§ **PROBLEM**: Each line below should be retyped exactly, with no pictures.

** Begin DATA EXCERPT **

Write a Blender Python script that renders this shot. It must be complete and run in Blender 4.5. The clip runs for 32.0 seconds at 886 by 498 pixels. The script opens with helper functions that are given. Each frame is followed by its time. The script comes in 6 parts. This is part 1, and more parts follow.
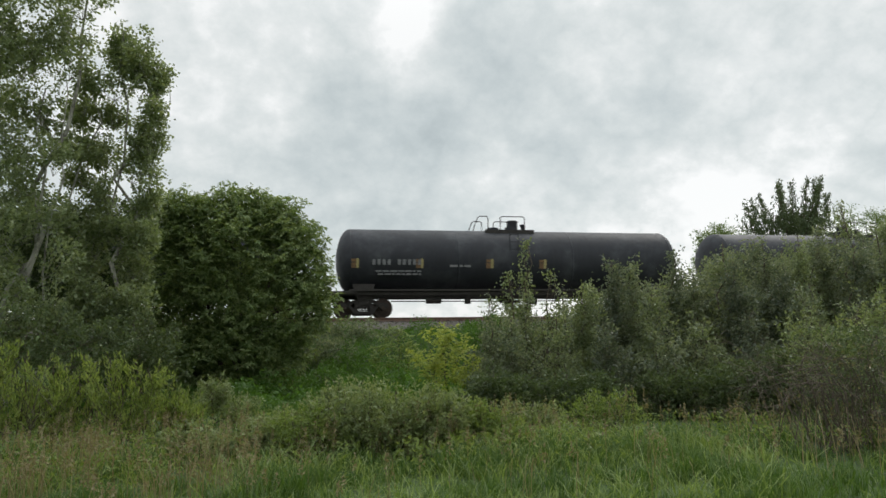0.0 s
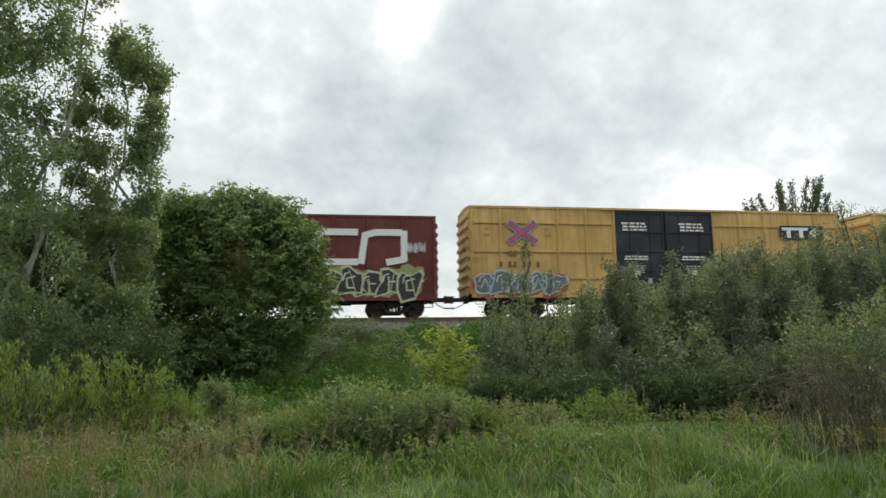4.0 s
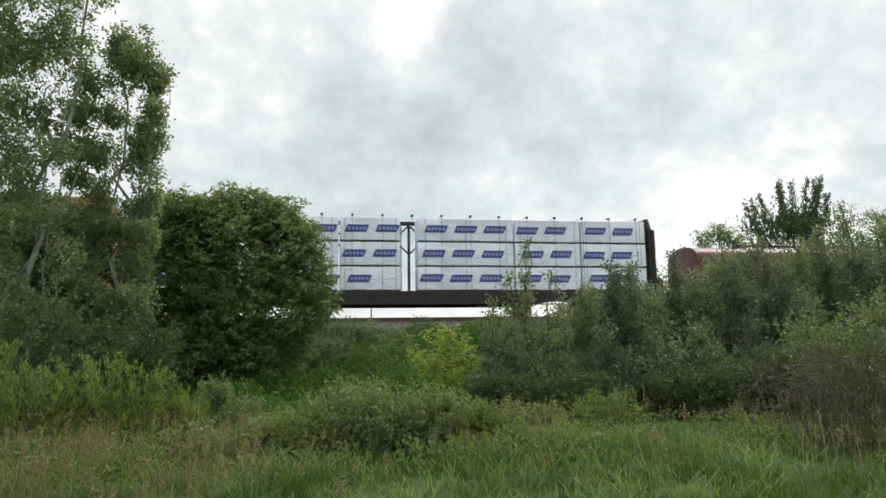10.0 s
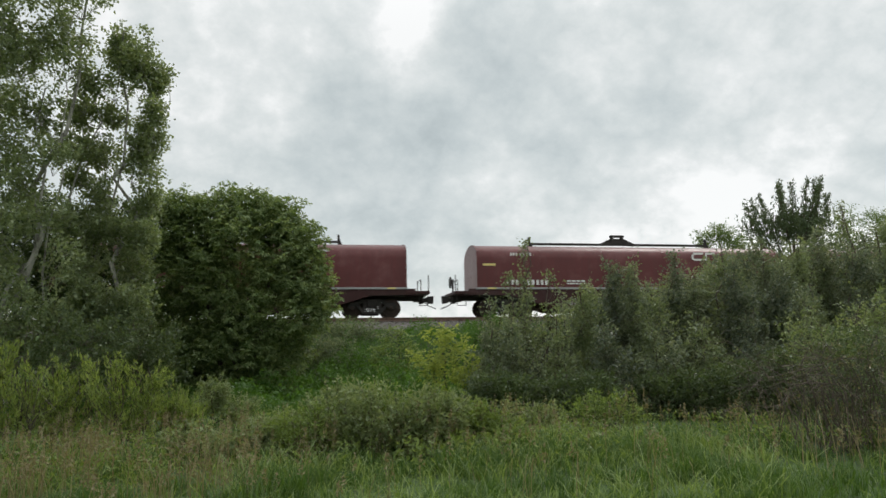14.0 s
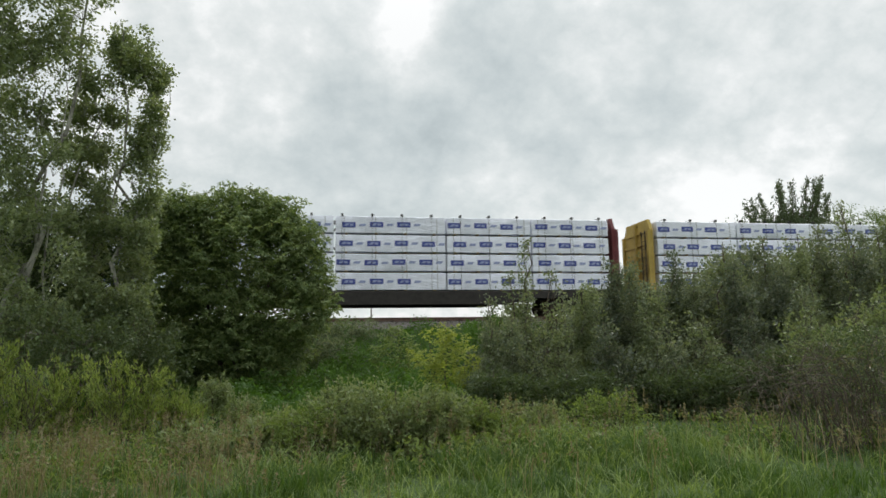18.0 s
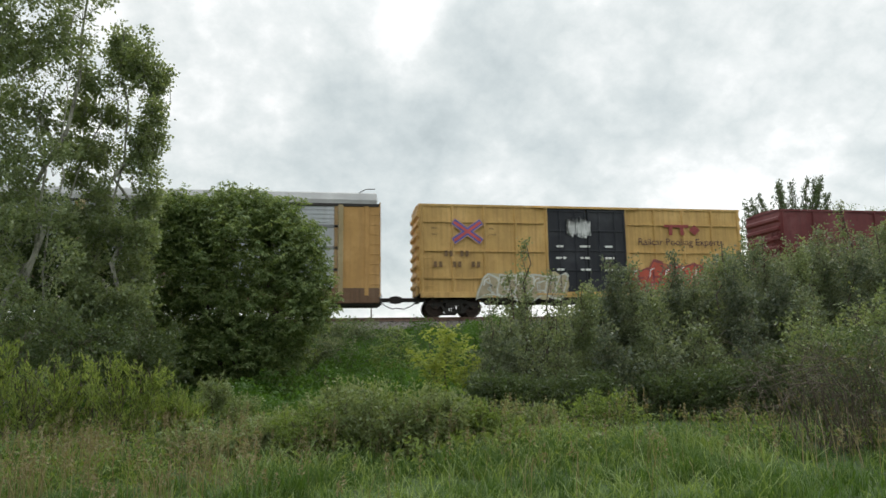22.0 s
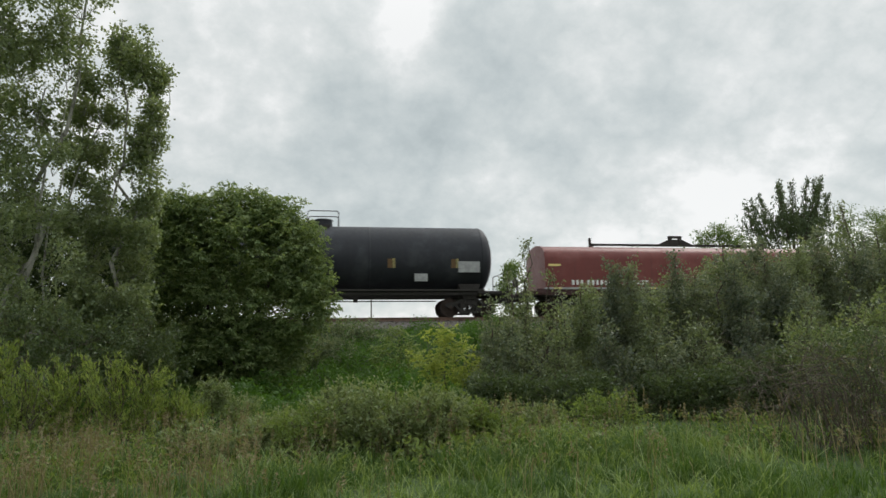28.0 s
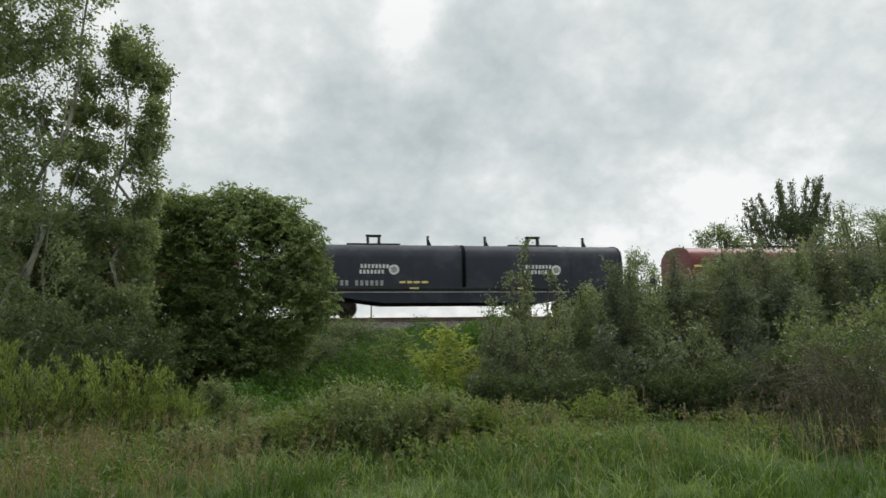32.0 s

** End DATA EXCERPT **

§ **SOLUTION**:
Write a Blender Python script that renders this shot. It must be complete and run in Blender 4.5. The clip runs for 32.0 seconds at 886 by 498 pixels. The script opens with helper functions that are given. Each frame is followed by its time. The script comes in 6 parts. This is part 1, and more parts follow.
0.0 s
4.0 s
10.0 s
14.0 s
18.0 s
22.0 s
28.0 s
32.0 s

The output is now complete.